忘れもしない光景がある。

筆者はサッカーチームのFC町田ゼルビアに所属し、関東2部リーグへの昇格を目指していた。元Jリーガーも複数人が加入し、それぞれの仕事を終えてから深夜まで物凄い熱量で練習を重ね、昇格を疑わなかった。

2004年11月に開催された「第38回関東社会人サッカー大会」で佐川急便埼玉に敗れ、まさかの1回戦敗退。応援に来てくれたサポーターの前で皆で泣き崩れた光景はいまだに忘れられない。熱量でいえば、Jリーグの昇格争いにも引けをとらない、どこのチームも昇格に向けて魂を込めて戦う本当に難しい大会だと思っている。

10月末、葛飾区からJリーグクラブの誕生を目指す南葛SCについて取り上げた。『福西崇史も参戦!南葛SCの負けられない戦い(2018年10月30日配信)』。

今回は後編として南葛SCが今年の「第52回関東社会人サッカー大会」に挑んだ様子をお届けする。

11月3日。南葛SCが戦う初戦の舞台である東京都の清瀬内山運動公園に足を運んだ。驚くことに清瀬駅から30分毎にグラウンドまでの無料シャトルバスが出ている。11時キックオフの試合に備え乗り込んだ10時のバスは満員だった。南葛SC効果だろう。

初戦の相手は埼玉県5位の与野蹴魂会。サッカー元日本代表の福西や小針清允が復帰するということもありグラウンドの周りを観客が囲んだ。そこで思わぬ再会があった。与野のキャプテンで背番号10の内田剛(40歳)だ。

10年以上前に飯能のチームで共にボールを追った筆者の先輩だった。「南葛が勝つと思っている人が多いけれど勝つのはうちだから」力強い握手と共にそう言い放った。

その言葉通り前半は与野ペース。内田をはじめとした与野の選手たちの声がグラウンドに響く。一方の南葛は心配になるほどおとなしい。そんななか、前半の終盤に少ないチャンスを活かし南葛が1点を先制した。

■練習時には和気あいあいとしたムードだった南葛SC

11月1日、大会前最後の練習に足を運んだ。セットプレーの確認が中心で最後にリラックスした状態でのミニゲームをしていた。セットプレーの練習では修正点を選手たちが指摘し合い、最後のゲームでは笑顔があふれていた。コミュニケーションが取れており順調な仕上がりに見えた。

練習後に昨年までJ3のカターレ富山でプレーし、今年の東京都リーグで得点王となったカベッサに話を聞いた。

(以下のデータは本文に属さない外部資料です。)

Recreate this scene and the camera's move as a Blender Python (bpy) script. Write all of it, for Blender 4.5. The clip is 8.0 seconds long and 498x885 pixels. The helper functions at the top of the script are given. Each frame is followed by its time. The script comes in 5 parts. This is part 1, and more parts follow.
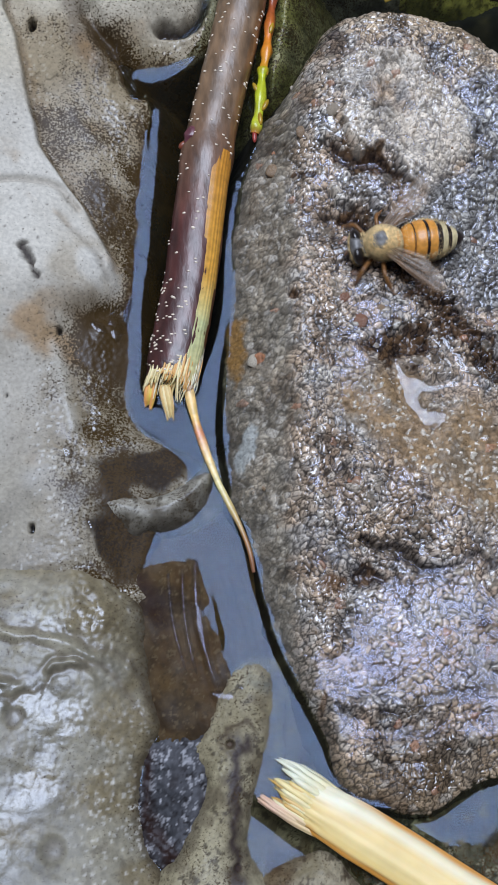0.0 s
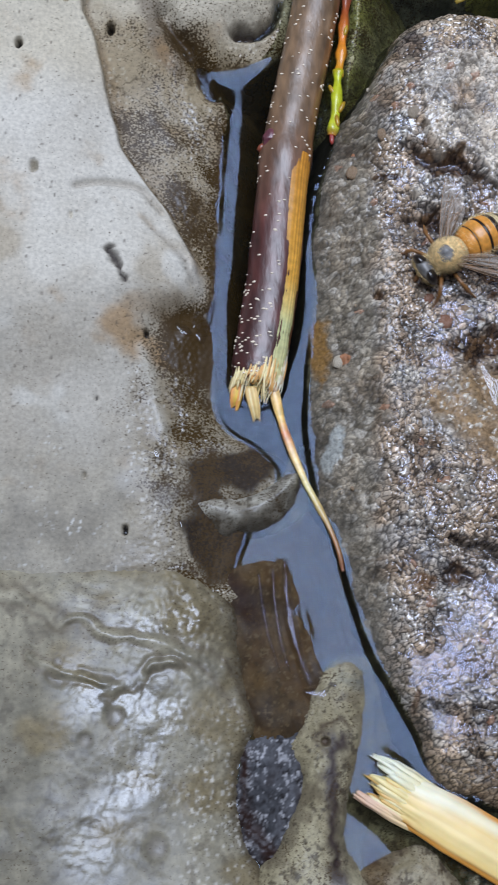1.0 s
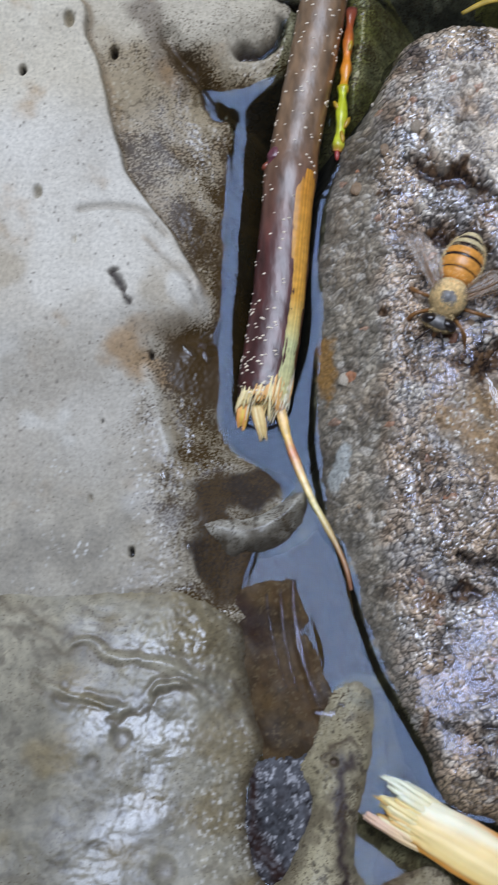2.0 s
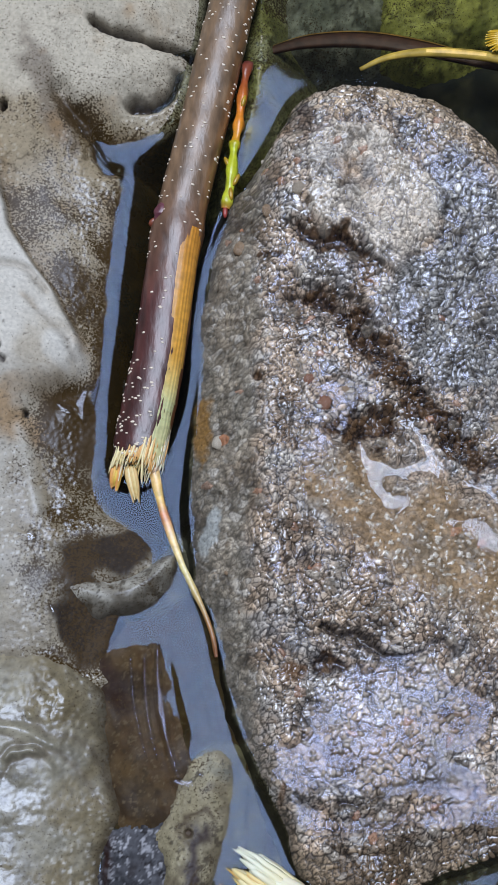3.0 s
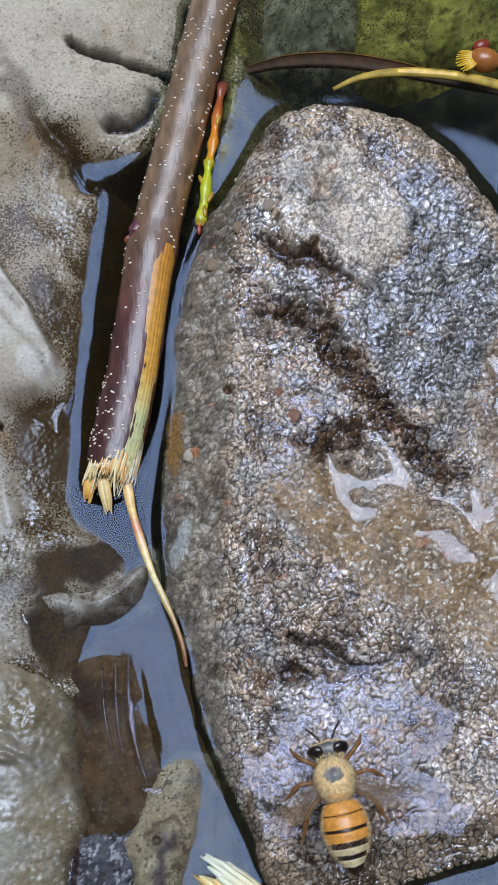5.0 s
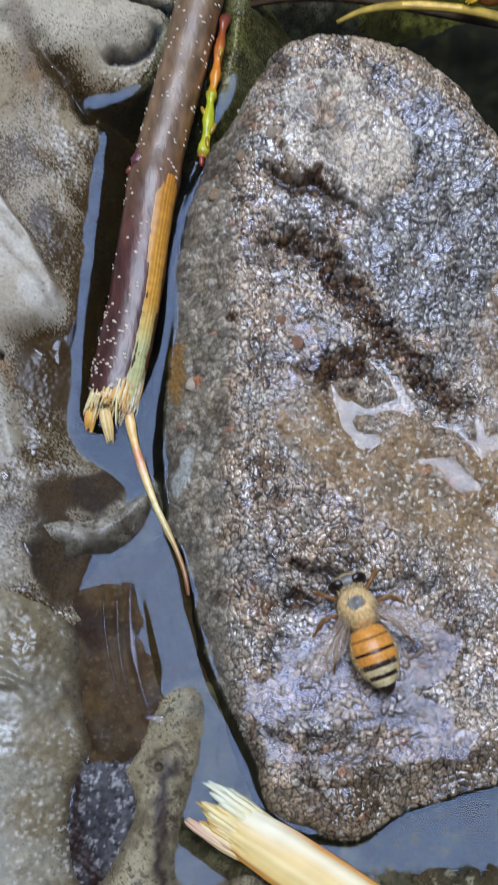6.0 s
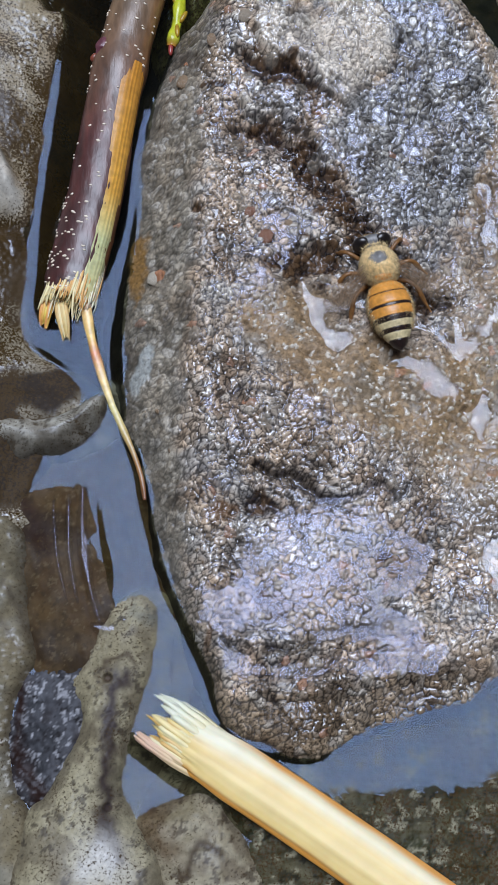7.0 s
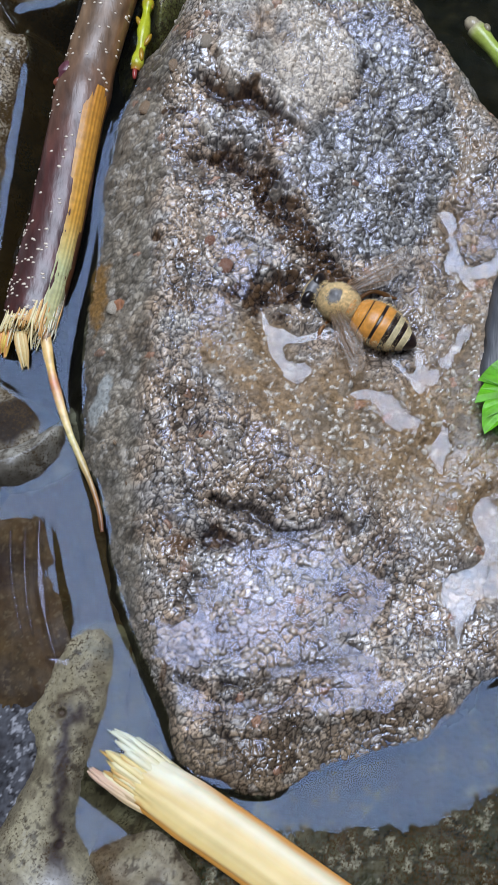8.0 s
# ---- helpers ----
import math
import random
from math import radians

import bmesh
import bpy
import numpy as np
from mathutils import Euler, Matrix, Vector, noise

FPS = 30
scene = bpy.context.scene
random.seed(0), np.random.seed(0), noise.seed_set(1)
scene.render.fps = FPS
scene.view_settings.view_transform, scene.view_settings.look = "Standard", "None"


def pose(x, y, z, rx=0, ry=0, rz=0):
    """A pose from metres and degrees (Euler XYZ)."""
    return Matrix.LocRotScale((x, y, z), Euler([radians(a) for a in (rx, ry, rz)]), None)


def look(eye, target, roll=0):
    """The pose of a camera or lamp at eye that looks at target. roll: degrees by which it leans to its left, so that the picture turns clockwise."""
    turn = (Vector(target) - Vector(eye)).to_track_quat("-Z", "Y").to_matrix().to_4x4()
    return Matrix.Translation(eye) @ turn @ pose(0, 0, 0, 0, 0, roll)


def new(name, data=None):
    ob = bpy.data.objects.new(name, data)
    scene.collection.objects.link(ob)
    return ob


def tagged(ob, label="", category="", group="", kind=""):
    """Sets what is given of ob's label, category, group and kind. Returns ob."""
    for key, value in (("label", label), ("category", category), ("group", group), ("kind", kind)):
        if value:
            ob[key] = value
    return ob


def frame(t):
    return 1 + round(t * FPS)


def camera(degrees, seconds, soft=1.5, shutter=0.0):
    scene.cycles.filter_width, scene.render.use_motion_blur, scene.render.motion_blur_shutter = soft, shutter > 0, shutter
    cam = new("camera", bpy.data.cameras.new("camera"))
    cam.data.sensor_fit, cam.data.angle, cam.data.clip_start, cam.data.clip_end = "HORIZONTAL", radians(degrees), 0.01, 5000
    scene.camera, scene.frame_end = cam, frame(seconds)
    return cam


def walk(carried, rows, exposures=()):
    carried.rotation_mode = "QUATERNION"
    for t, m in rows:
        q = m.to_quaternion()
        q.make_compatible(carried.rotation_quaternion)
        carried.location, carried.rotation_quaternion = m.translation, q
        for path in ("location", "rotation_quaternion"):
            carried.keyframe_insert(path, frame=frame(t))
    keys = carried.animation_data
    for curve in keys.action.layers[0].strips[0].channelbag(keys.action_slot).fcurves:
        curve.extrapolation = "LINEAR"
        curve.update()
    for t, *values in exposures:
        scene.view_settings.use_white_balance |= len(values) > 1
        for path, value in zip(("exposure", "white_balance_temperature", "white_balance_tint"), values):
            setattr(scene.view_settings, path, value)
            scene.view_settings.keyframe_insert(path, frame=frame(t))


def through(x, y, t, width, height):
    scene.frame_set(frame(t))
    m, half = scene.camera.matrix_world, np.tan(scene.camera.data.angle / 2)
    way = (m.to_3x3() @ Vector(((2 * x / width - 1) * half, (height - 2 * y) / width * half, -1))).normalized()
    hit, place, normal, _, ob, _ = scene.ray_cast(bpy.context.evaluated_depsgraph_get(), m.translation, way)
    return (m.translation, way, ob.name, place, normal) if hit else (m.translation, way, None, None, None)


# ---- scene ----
MM = 0.001
cam = camera(22.6, 8.0, soft=1.4, shutter=0.35)
# seconds; eye in millimetres; yaw, pitch, roll about the first view, which looks 73.4 degrees down
PATH = [
    (0.0, 0.44, -44.61, 142.01, -0.94, -0.92, -0.53),
    (0.5, -1.76, -45.22, 142.32, -1.51, -0.83, -0.49),
    (1.0, -11.33, -43.68, 143.66, -1.53, -1.43, -0.12),
    (1.2, -12.61, -44.73, 143.06, -0.76, -1.11, 0.15),
    (2.3, 4.50, -38.17, 144.88, 1.58, -1.12, 1.10),
    (2.5, 10.36, -35.12, 145.43, 1.38, -1.57, 0.78),
    (3.0, 12.35, -34.67, 144.10, 2.12, -1.10, -0.28),
    (3.5, 13.04, -34.60, 145.16, 2.52, -1.04, -0.40),
    (4.0, 13.13, -35.17, 144.80, 2.59, -0.41, -0.37),
    (4.5, 15.54, -35.39, 145.98, 2.53, -0.44, -0.36),
    (5.8, 17.97, -40.56, 144.85, 3.01, 0.16, -0.16),
    (6.0, 16.74, -43.14, 142.65, 2.56, -0.46, -0.37),
    (6.5, 19.47, -50.69, 134.13, 2.24, -0.29, -0.96),
    (7.0, 18.76, -51.25, 131.43, 1.78, -0.55, -1.63),
    (7.5, 20.85, -50.77, 130.73, 1.54, -0.51, -1.83),
    (8.0, 24.25, -46.18, 131.51, 2.29, -1.11, -1.83),
]
DOWN = pose(0, 0, 0, -73.4)
walk(cam, [(t, Matrix.Translation((x * MM, y * MM, z * MM)) @ DOWN @ pose(0, 0, 0, 90 + pitch, roll, yaw)) for t, x, y, z, yaw, pitch, roll in PATH])

# ---- light: bright overcast, the brightest cloud high ahead ----
SUN_UP, SUN_TURN = 77.1, -0.9
world = bpy.data.worlds.new("sky")
scene.world = world
world.use_nodes = True
wn = world.node_tree.nodes
sky = wn.new("ShaderNodeTexSky")
sky.sky_type, sky.sun_disc = "NISHITA", False
sky.sun_elevation, sky.sun_rotation = radians(SUN_UP), radians(SUN_TURN)
sky.dust_density, sky.ozone_density = 6.0, 0.3
world.node_tree.links.new(sky.outputs[0], wn["Background"].inputs[0])
wn["Background"].inputs[1].default_value = 0.02
sun = new("sun", bpy.data.lights.new("sun", "SUN"))
sun.data.energy, sun.data.angle, sun.data.color = 5.2, radians(37.4), (0.725, 0.815, 1.0)
sun.matrix_world = look((math.sin(radians(SUN_TURN)) * math.cos(radians(SUN_UP)), math.cos(radians(SUN_TURN)) * math.cos(radians(SUN_UP)), math.sin(radians(SUN_UP))), (0, 0, 0))
scene.view_settings.exposure = -0.45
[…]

「得点王を取れたのはチームメイトのおかげです。特に同じブラジル人のレオジーニョとデイビッソンには私生活でも助けてもらっています」

カベッサは練習に対する姿勢や周囲への気遣いなども厚い勤勉な選手である。Jリーグから東京都リーグへカテゴリーも下がり、練習日も少なくなったなか、前向きにやれているモチベーションの源を尋ねた。

「Jリーグで結果を出せなかったので、まだ日本でプレーしたい気持ちがありました。

チームメイトが僕を100%信頼してくれるので、僕もその信頼に応えられるように100%出すことを意識していますし、今年ここに来たのはチームを昇格させるためなので、それがモチベーションになっています。

社会人リーグの特徴として、みんな仕事をしてから時間を作って練習に来ています。そこですごくいいプレーをしていることが僕にとっては刺激になるし、モチベーションになっています」

話を3日の与野蹴魂会戦に戻そう。

先発出場した福西は後半15分に交代した。

派手なプレーはなかったものの声を出してチームのバランスを図っていた。冷静に考えれば、ワールドカップに2大会出場した選手が、このピッチにいることはものすごいことだ。一緒にプレーしているチームメイトはなおさらだろう。